The coverage of China by the business press continues to be wide-ranging and extensive, which is as it should be given its increasingly important role in the global economy.
I was reminded Monday by several different stories about how the People’s Republic is all over the map in terms of its business environment.
First, the New York Times wrote a piece about companies looking to move some of their production out of China as wages rise and to hedge against government policies that could change at any given time.
Foreign companies are flocking to Cambodia for a simple reason. They want to limit their overwhelming reliance on factories in China.
Problems are multiplying fast for foreign investors in China. Blue-collar wages have surged, quadrupling in the last decade as a factory construction boom has coincided with waning numbers of young people interested in factory jobs. Starting last year, the labor force has actually begun shrinking because of the “one child” policy and an aging population.

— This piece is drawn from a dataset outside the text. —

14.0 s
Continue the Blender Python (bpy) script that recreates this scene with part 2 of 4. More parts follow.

“Every couple days, I’m getting calls from manufacturers who want to move their businesses here from China,” said Bradley Gordon, an American lawyer in Phnom Penh.
But multinationals are finding that they can run from China’s rising wages but cannot truly hide. The populations, economies and even electricity output of most Southeast Asian countries are smaller than in many Chinese provinces, and sometimes smaller than a single Chinese city. As companies shift south, they quickly use up local labor supplies and push wages up sharply.

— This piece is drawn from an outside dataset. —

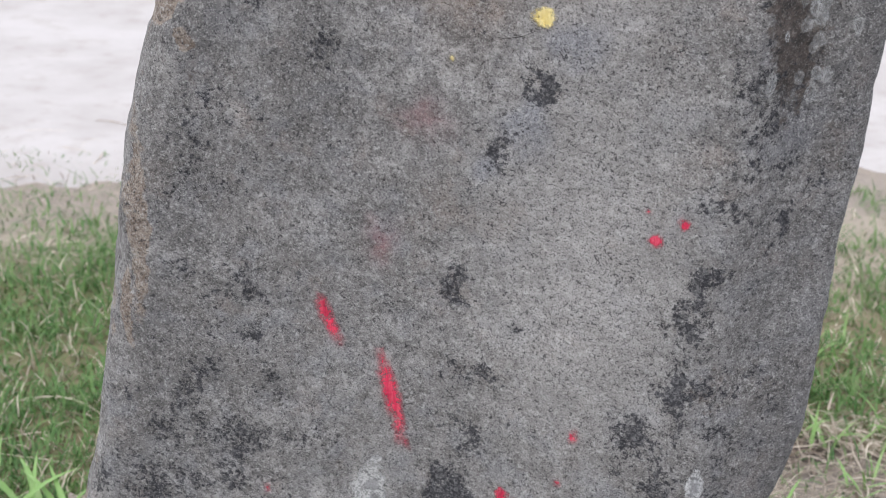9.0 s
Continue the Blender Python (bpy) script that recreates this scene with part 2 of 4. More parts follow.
STONE = stone_material()
RED = paint_material("red_paste", ((0.66, 0.032, 0.085), (0.52, 0.028, 0.075), (0.80, 0.17, 0.21)), 0.006)
YELLOW = paint_material("yellow_paste", ((0.80, 0.61, 0.18), (0.82, 0.68, 0.30), (0.86, 0.76, 0.46)), 0.007)
ORANGE = paint_material("orange_paste", ((0.72, 0.30, 0.13), (0.78, 0.48, 0.20), (0.66, 0.14, 0.10)), 0.006)
PINK = paint_material("pink_paste", ((0.62, 0.12, 0.24), (0.55, 0.10, 0.22), (0.70, 0.24, 0.36)), 0.003)
CRUST = lichen_material()
GROUND = ground_material()


# ---- ground ----
def smooth(v):
    v = np.clip(v, 0, 1)
    return v * v * (3 - 2 * v)


def ground_level(x, y):
    """The ground: a shallow hollow in front of the stone, level behind it."""
    return -0.15 * (1 - smooth((y - 1.36) / 0.5)) + 0.05 * math.exp(-((x - 0.17) / 0.09) ** 2 - ((y - 1.5) / 0.12) ** 2) - 0.07 * math.exp(-((x - 0.30) / 0.045) ** 2 - ((y - 1.60) / 0.10) ** 2)


def lump(p, s):
    return noise.noise(Vector(p) * s)


def ground_height(x, y):
    h = float(ground_level(x, y))
    near = max(0.0, 1 - max(0.0, y - 3) / 3)
    if near > 0 and abs(x) < 2:
        h += near * (0.016 * lump((x, y, 0), 7) + 0.010 * lump((x, y, 3), 26) + 0.006 * lump((x, y, 5), 70))
    return h


def axis(lo, hi, step, far_lo, far_hi, grow=1.22):
    mid = list(np.arange(lo, hi, step))
    up, d = [], step
    while (up[-1] if up else hi) < far_hi:
        d *= grow
        up.append((up[-1] if up else hi) + d)
    dn, d = [], step
    while (dn[-1] if dn else lo) > far_lo:
        d *= grow
        dn.append((dn[-1] if dn else lo) - d)
    return dn[::-1] + mid + up


def turf_share(x, y):
    """Where turf grows (1) and where bare earth shows (0)."""
    stray = 1.6 * lump((x, y, 9), 0.9) * float(smooth((abs(x) - 0.7) / 0.6))
    back = float(smooth((y - 1.65 + stray) / 0.35))
    blend = float(smooth((x - 0.05) / 0.3 + 0.6 * lump((x, y, 4), 5)))
    left = back * (1 - blend) + blend * float(smooth((y - 2.3 + 0.3 * lump((x, y, 1), 4)) / 0.4))
    front = 0.12
    side = float(smooth((-0.43 - x) / 0.12)) * float(smooth((y - 1.25) / 0.2))
    verge = 1 - 0.6 * float(smooth((y - 3.30 - 0.12 * x + 0.2 * lump((x, y, 6), 3)) / 0.3)) * (y < 10)
    return max(left, front, side) * verge


def mesh_object(name, verts, faces, material, smooth_faces=True):
    me = bpy.data.meshes.new(name)
    me.from_pydata([tuple(v) for v in verts], [], faces)
    me.materials.append(material)
    if smooth_faces:
        me.polygons.foreach_set("use_smooth", np.ones(len(me.polygons), dtype=bool))
    me.update()
    return new(name, me)


def set_attr(ob, name, values):
    at = ob.data.attributes.new(name, "FLOAT", "POINT")
    at.data.foreach_set("value", np.asarray(values, dtype=np.float32))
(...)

While wages and benefits often remain below levels needed to provide proper housing and balanced diets, the manufacturing investment — foreign direct investment in Cambodia rose 70 percent last year from 2011 — is starting to raise millions of people out of destitution. “People along the Mekong River are being lifted out of poverty by foreign investment inflows driven by higher Chinese wages,” said Peter Brimble, the senior economist for Cambodia at the Asian Development Bank.
Only a smattering of companies, mostly in low-tech sectors like garment and shoe manufacturing, are seeking to leave China entirely. Many more companies are building new factories in Southeast Asia to supplement operations in China. China’s fast-growing domestic market, large population and huge industrial base still make it attractive for many companies, while productivity in China is rising almost as fast as wages in many industries.
Foreign investment in China nonetheless slipped 3.5 percent last year, after rising every year since 1980 except 1999, during the Asian financial crisis, and 2009, during the global financial crisis. Still, at $119.7 billion, foreign investment in China continues to dwarf investment elsewhere. By comparison, investment in Cambodia rose to $1.5 billion.
But there is still a lot of ceremony and hoops to jump through if you’re going to be a big foreign player in the Chinese market. The Wall Street Journal had an interesting story about executives of several companies getting to speak to President Xi Jinping.
Here are a few excerpts:
In a variation on the elevator pitch, several dozen Chinese, Asian and Western business leaders sat down Monday with Chinese President Xi Jinping for what was billed as a roundtable discussion. In reality, it was short speeches by a handful of executives representing various regions, with a response from Mr. Xi.
These are treacherous times for many foreign businesses in China. Apple Inc. apologized last week after China’s state-run media accused the company of offering inferior customer service. Japanese auto sales have plunged amid a consumer backlash stemming from a territorial dispute between Beijing and Tokyo over a group of uninhabited islands. The Chinese economy is slowing, wages are rising, intellectual-property theft is rampant and the U.S. business community, in particular, is alarmed by reports of hacking by the Chinese military to obtain commercial secrets.
Mr. Xi addressed the concerns with few specifics beyond saying “we will step up” intellectual-property rights. “We are protecting the legitimate rights of foreign enterprises according to law,” he said. “We will continue to enhance the legal system and improve investment environment so that all enterprises can enjoy equal access to production, market competition and legal protection.”
“I will endeavor to build a more favorable environment for investors,” Mr. Xi said. But to the point raised by PepsiCo’s Mr. Abdalla, the president responded, “China has a level playing field.”
What remains to be seen is if Xi is willing to step in and create real reform. It seems that he may not have a choice if companies continue to move production elsewhere. I look forward to seeing the coverage, which is always tricky given the restrictions on journalism in China. Kudos to the organizations working hard to get the real story out to investors.